Imagine this scenario, Marwick says: A neuroscientist is trying to find new ways to identify early-stage tumors using 3-D brain imagery. She comes up with an algorithm that can pick out specific pixel values in an image, which helps lead to early tumor detection. By sharing the computer code and its mathematical algorithm, the scientist could facilitate a breakthrough.

The Nature Neuroscience paper resulted from a two-day workshop held in 2014 in the United Kingdom, to which Marwick, an archaeologist, was invited because of his efforts in using code and promoting open science in archaeology. A Senior Data Science Fellow at the UW eScience Institute, Marwick is active in the institute's Reproducibility and Open Science Group, which works on issues and practices around tools and practices to enhance data sharing, preservation, and reproducibility.

Bill Howe, associate director of the eScience Institute, says code sharing is part of the future. "Reproducibility is literally the definition of science, and as science moves from the lab to the computer, code sharing must be at the core of how we conduct research and train students."

An open science approach to sharing code is not without its critics, as well as scientists who raise legal and ethical questions about the repercussions. How do researchers get proper credit for the code they share? How should code be cited in the scholarly literature? How will it count toward tenure and promotion applications?
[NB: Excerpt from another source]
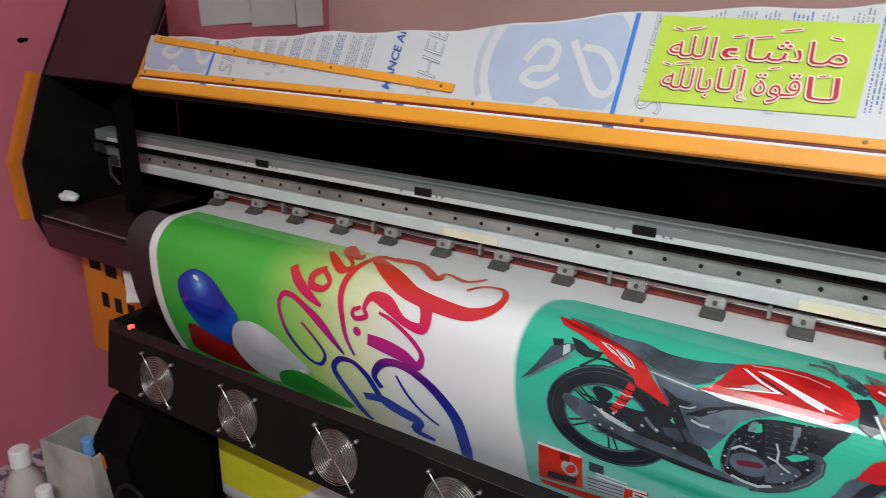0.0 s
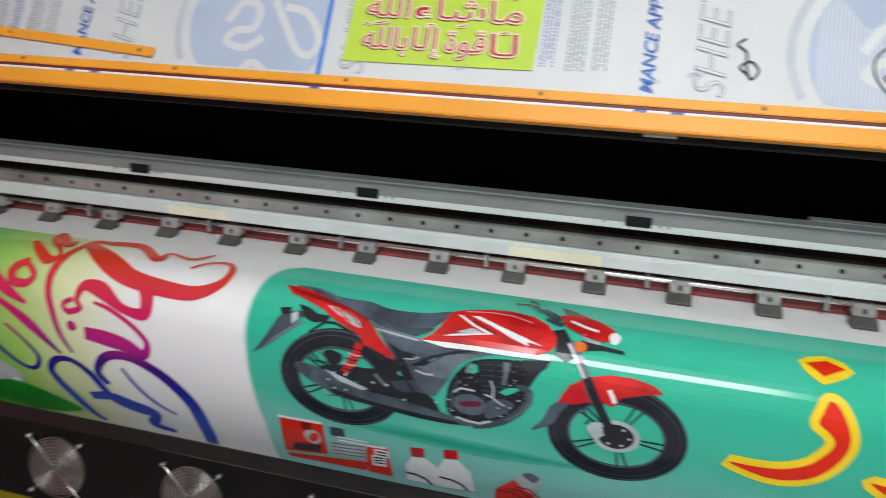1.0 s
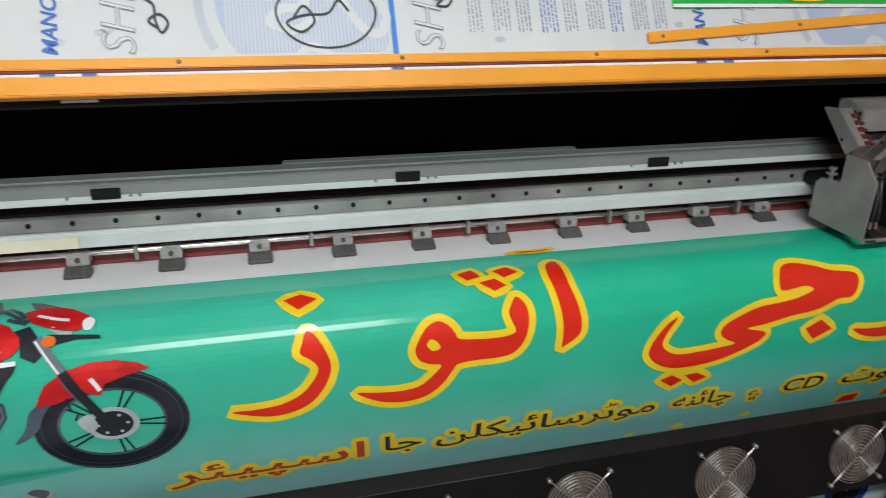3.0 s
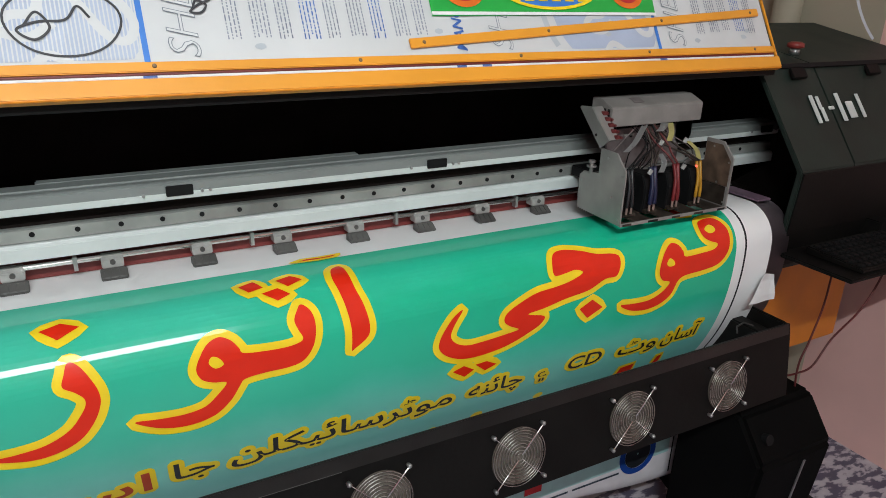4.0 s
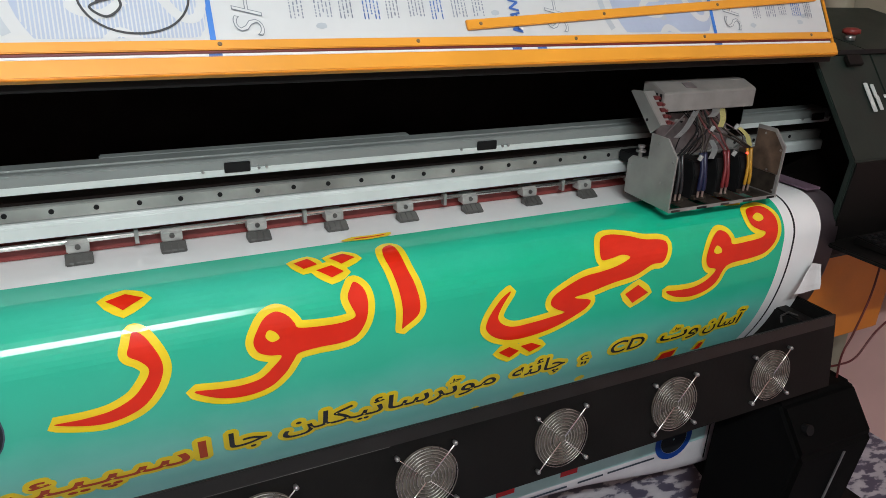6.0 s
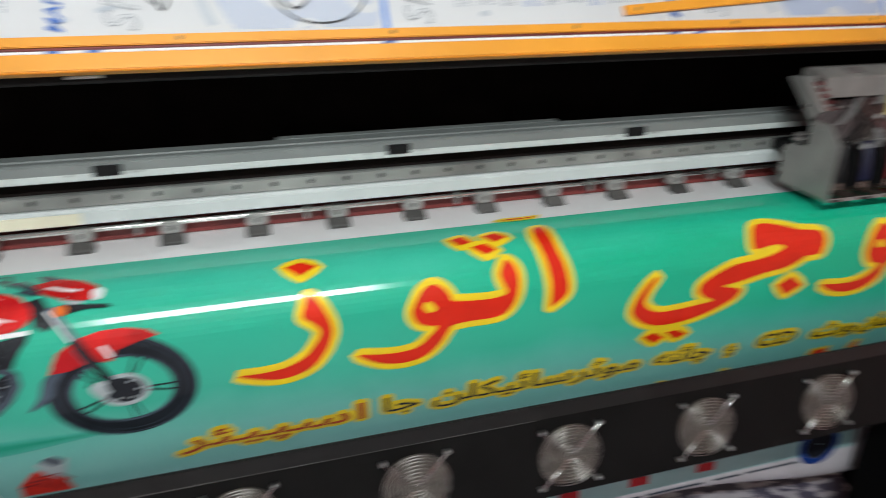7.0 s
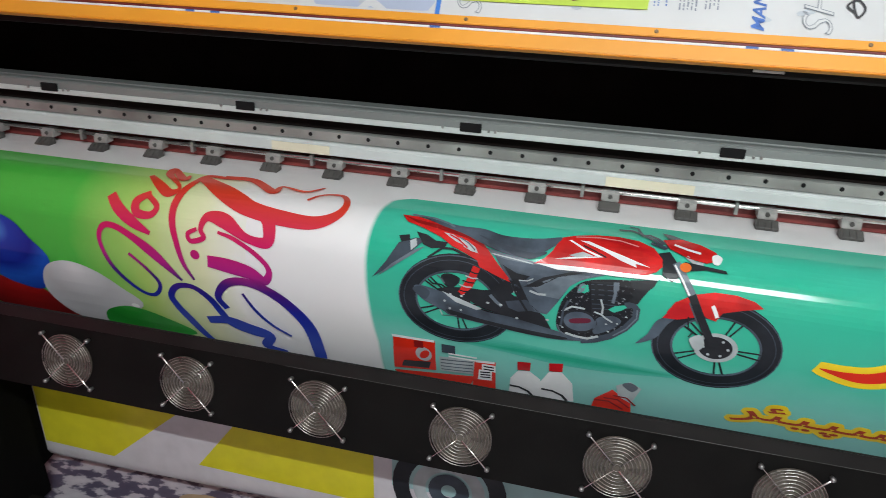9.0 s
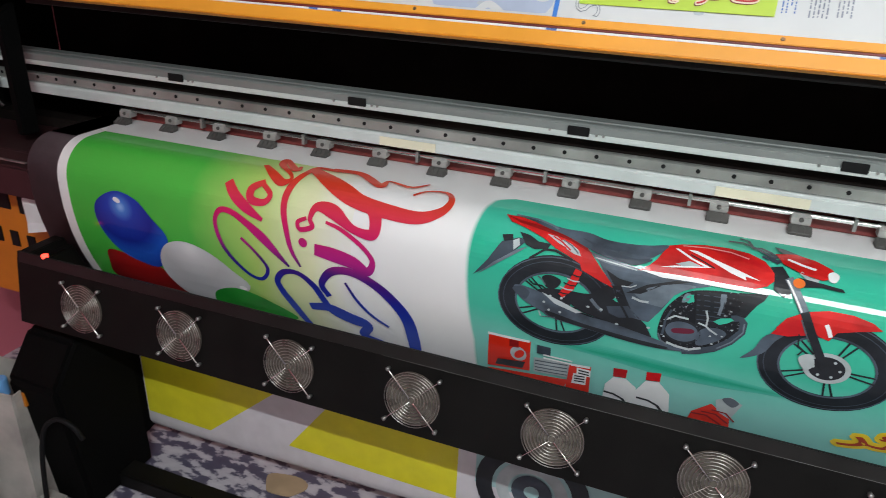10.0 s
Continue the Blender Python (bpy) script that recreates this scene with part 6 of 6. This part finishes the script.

How is sharing code compatible with patents and commercialization of software technology?

Marwick, who specializes in prehistoric human evolutionary ecology in Southeast Asia and Australia, has been advocating for code-sharing and related open science initiatives in archaeology through the Society for American Archaeology.

"I'm just trying to shift the needle in my discipline to a practice that benefits everyone — researchers and the public," he says.

The Nature Neuroscience article is authored by Stephen J Eglen, Ben Marwick, Yaroslav O. Halchenko, Michael Hanke, Shoaib Sufi, Padraig Gleeson, R Angus Silver, Andrew P Davison, Linda Lanyon, Mathew Abrams, Thomas Wachtler, David J Willshaw, Christophe Pouzat, and Jean-Baptiste Poline.